ColumnStore index benefits on Azure?

1.3k views Asked by At

We are currently running on Azure and we have a table with hundreds of millions of rows. This table is static and will be refreshed weekly. We've looked at ColumnStore index but unfortunately it is not Azure yet so below are my questions,

  • Will ColumnStore index be available in Azure?
  • if not what other technology can we use to get the same performance benefits as the ColumnStore index would provide?
  • Can we get the same query performance by using Azure Table Storage?

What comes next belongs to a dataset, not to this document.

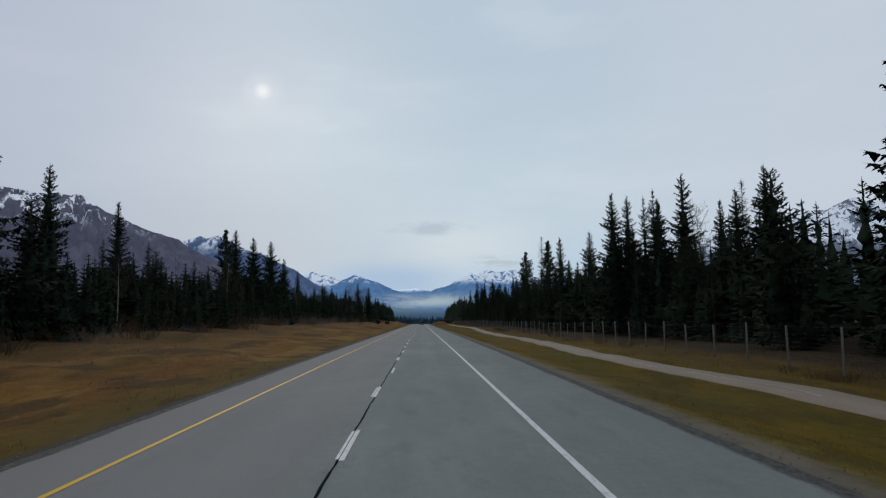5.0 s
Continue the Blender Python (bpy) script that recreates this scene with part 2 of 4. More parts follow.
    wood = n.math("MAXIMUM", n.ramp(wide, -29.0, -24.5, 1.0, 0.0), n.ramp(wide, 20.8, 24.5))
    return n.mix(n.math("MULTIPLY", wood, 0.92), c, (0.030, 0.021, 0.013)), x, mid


def ground_material():
    m, n, b = material("verge_grass", 1.0, 0.0, 0.1)
    p = position(n)
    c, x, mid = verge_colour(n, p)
    fine = n.noise(p, 7.0, 5.0, 0.7)
    c = n.mix(n.ramp(fine, 0.35, 0.75, 0.0, 0.42), c, (0.05, 0.03, 0.008))
    # gravel shoulder
    rag = n.math("ADD", x, n.math("MULTIPLY", n.math("ADD", n.math("ADD", mid, n.math("MULTIPLY", fine, 0.4)), -0.7), 0.9))
    stones = n.noise(p, 30.0, 3.0, 0.8)
    gravel = n.mix(stones, (0.085, 0.073, 0.050), (0.215, 0.186, 0.135))
    gravel = n.mix(n.ramp(mid, 0.45, 0.62, 0.0, 0.6), gravel, (0.092, 0.082, 0.062))
    on = n.math("MULTIPLY", n.ramp(rag, -7.65, -7.30), n.ramp(rag, 5.60, 6.3, 1.0, 0.0))
    gravel = n.mix(n.ramp(x, -1.0, 1.0, 0.8, 0.0), gravel, (0.046, 0.041, 0.034))
    c = n.mix(on, c, gravel)
    n.link(c, b.inputs["Base Color"])
    bump(n, b, n.math("ADD", fine, n.math("MULTIPLY", stones, 0.4)), 0.7, 0.08)
    return m


def path_material():
    m, n, b = material("path_gravel", 0.95)
    p = position(n)
    a, g = n.noise(p, 0.8, 5.0, 0.6), n.noise(p, 34.0, 3.0, 0.8)
    c = n.mix(a, (0.195, 0.152, 0.112), (0.285, 0.226, 0.172))
    c = n.mix(n.ramp(g, 0.4, 0.8, 0.0, 0.5), c, (0.16, 0.137, 0.105))
    n.link(c, b.inputs["Base Color"])
    bump(n, b, g, 0.4, 0.02)
    return m


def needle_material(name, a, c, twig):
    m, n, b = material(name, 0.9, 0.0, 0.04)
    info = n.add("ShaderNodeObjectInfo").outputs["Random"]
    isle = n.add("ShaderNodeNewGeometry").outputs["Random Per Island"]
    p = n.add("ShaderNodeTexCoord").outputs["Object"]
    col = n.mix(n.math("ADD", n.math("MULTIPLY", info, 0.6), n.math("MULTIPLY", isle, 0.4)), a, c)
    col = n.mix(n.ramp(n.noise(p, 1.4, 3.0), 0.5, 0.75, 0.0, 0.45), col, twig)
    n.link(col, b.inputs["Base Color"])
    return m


def bark_material(name, a, c, scar):
    m, n, b = material(name, 0.95, 0.0, 0.1)
    p = n.add("ShaderNodeTexCoord").outputs["Object"]
    rough = n.noise(n.scaled(p, 3.0, 3.0, 0.5), 5.0, 5.0, 0.7)
    ring = n.noise(n.scaled(p, 0.6, 0.6, 3.0), 2.2, 4.0, 0.7)
    col = n.mix(rough, a, c)
    col = n.mix(n.ramp(ring, 0.56, 0.66, 0.0, 0.8), col, scar)
    n.link(col, b.inputs["Base Color"])
    bump(n, b, rough, 0.5, 0.03)
    return m


def grass_material(name, lift=1.25):
    """Blades in the colours of the sward they grow from, brightened to offset their weaker lighting."""
    m, n, b = material(name, 0.9, 0.0, 0.08)
    p = position(n)
    isle = n.add("ShaderNodeNewGeometry").outputs["Random Per Island"]
    c = verge_colour(n, p)[0]
    pale = n.mix(0.30 * lift, c, (0.25, 0.16, 0.030))
    c = n.mix(isle, c, pale)
    # colour raised to make up for light the blades lose
    bright = n.tree.nodes.new("ShaderNodeVectorMath")
    bright.operation = "SCALE"
    n.set(bright, 0, c)
    bright.inputs["Scale"].default_value = 1.38
    one = n.add("ShaderNodeBsdfDiffuse", Color=bright.outputs[0])
    two = n.add("ShaderNodeBsdfTranslucent", Color=bright.outputs[0])
    both = n.add("ShaderNodeMixShader", Fac=0.5)
    n.link(one.outputs[0], both.inputs[1]), n.link(two.outputs[0], both.inputs[2])
    n.tree.nodes.remove(b)
    n.link(both.outputs[0], n.tree.nodes["Material Output"].inputs[0])
    return m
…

I'm a newbie to both Azure and Columnar databases so please bear me with me if I ask these questions.. :)

2

There are 2 answers

0
Amar Palsapure On
  • About ColumnStore, if you have bought the license, you can check with development team or ask on blogs such as ScottGu's Blog. From there only you will come to know about any feature release.
  • Azure Database is designed for scalability. You will need to use the Partition Key very wisely. Partition Key is like index of book, so if you want to search something in book, you can quickly refer to the index and reach the page quickly. In other words, you can group data depending upon certain criteria and store it in a single partition. So where ever you have the same criteria, your query will hit only one partition. The thing with partitions is, for a table you can any number of partition, but it is not necessary that all the partition will reside on same machine or even same farm. So when you fire a query on badly designed Azure Table, it can hit more than one server, and thus bad performance. Read about Real World: Designing a Scalable Partitioning Strategy for Windows Azure Table Storage

Hope you get what you are looking for.

0
BrentDaCodeMonkey On

As Amar pointed out, keep an eye on the team blogs for the latest in new feature announcements. The goal for SQL Azure is for it to eventually be where new features are found first. However, it will still take awhile for things to get there.

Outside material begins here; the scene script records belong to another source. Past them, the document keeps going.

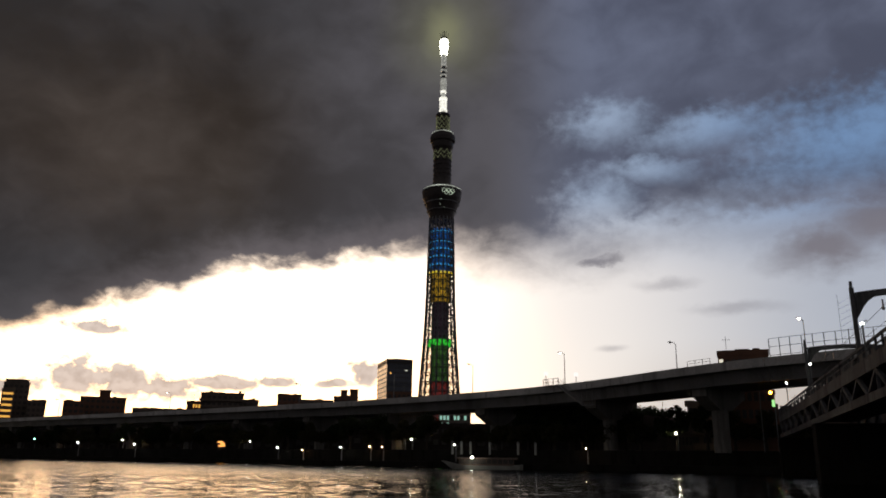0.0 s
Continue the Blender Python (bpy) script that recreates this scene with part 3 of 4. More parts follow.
def street_lamp(at, height, turn, lamp_mat, arm=1.6, group="street lamps", label="slender grey street lamp with a glowing head", size=0.22):
    ob = thing("street_lamp", at, label, "street lamp", group, turn)
    b = bmesh.new()
    bar(b, (0, 0, 0), (0, 0, height), 0.13, n=6, r2=0.07)
    part("pole", b, M_STEEL, ob)
    b = bmesh.new()
    bar(b, (0, 0, height), (arm * 0.6, 0, height + 0.25), 0.06, n=5)
    bar(b, (arm * 0.6, 0, height + 0.25), (arm, 0, height + 0.25), 0.06, n=5)
    part("arm", b, M_STEEL, ob)
    b = bmesh.new()
    quad_box(b, (arm - 0.5, -0.2, height + 0.18), (arm + 0.5, 0.2, height + 0.34))
    part("lamp_housing", b, M_STEEL, ob)
    b = bmesh.new()
    ball(b, (arm, 0, height + 0.1), size)
    part("lamp_glass", b, lamp_mat, ob, "glowing lamp glass")
    return ob


# lamps standing on the expressway: bearing, height in degrees of their heads, lit or not
for bearing, up, mat_ in ((-17.05, 8.3, M_STEEL), (-25.5, 9.55, L_WARM), (-9.07, 7.7, L_WHITE), (-2.4, 6.85, M_STEEL), (3.45, 6.15, L_ORANGE), (10.4, 5.2, M_STEEL), (19.2, 4.25, L_WHITE), (26.1, 3.5, M_STEEL), (31.2, 3.0, L_WHITE)):
    best = (1e9, None)
    for k in range(-40, 41):
        c, head = along(at_bearing(bearing) + k)
        q = c + Vector((math.cos(radians(head + 90)), math.sin(radians(head + 90)), 0)) * 7.4
        best = min(best, (abs(math.degrees(math.atan2(-q.x, q.y)) - bearing), k, q, c, head), key=lambda e: e[0])
    p, c, head = best[2:]
    far = math.hypot(p.x, p.y)
    street_lamp((p.x, p.y, c.z - 1.0), max(5.0, rise(far, up) - c.z + 0.7), head - 90, mat_, group="lamps on the expressway",
                label="tall expressway street lamp with a lit head" if mat_ is not M_STEEL else "tall expressway street lamp, unlit")

# ---------- buildings ----------
WIN_CACHE = {}


def window_mesh(w, h, material):
    key = (round(w, 2), round(h, 2), material.name)
    if key not in WIN_CACHE:
        b = bmesh.new()
        quad_box(b, (-w / 2, -0.10, 0), (w / 2, 0.06, h))
        WIN_CACHE[key] = mesh_of("window", b, material)
    return WIN_CACHE[key]


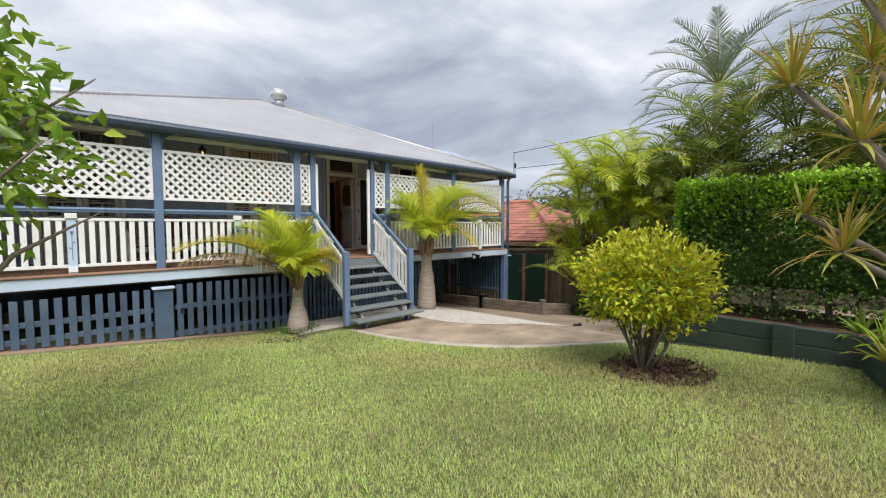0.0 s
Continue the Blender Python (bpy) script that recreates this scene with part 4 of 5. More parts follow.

As for your peformance question, there's no simple answer for this. Windows Azure resources are designed for scale, not necessarially high performance. So its to take your scale/capacity targets into account when designing solutions. For your situation, I would encourage you to conside table storage, but this will depend on frequency access and the types of queries you need to make on the data. Just do not be surprised if you have to mave redundant copies of your data that are modelled differently, or possibly even running parrallel queries and aggregating results. This is the way table storage was designed to be used. Its cheaper then SQL Azure and its this price difference that makes redundant specialized data models possible.

This approach also has to be weighed against the cost of retraining your developers to stop thinking in RDBMS terms. :)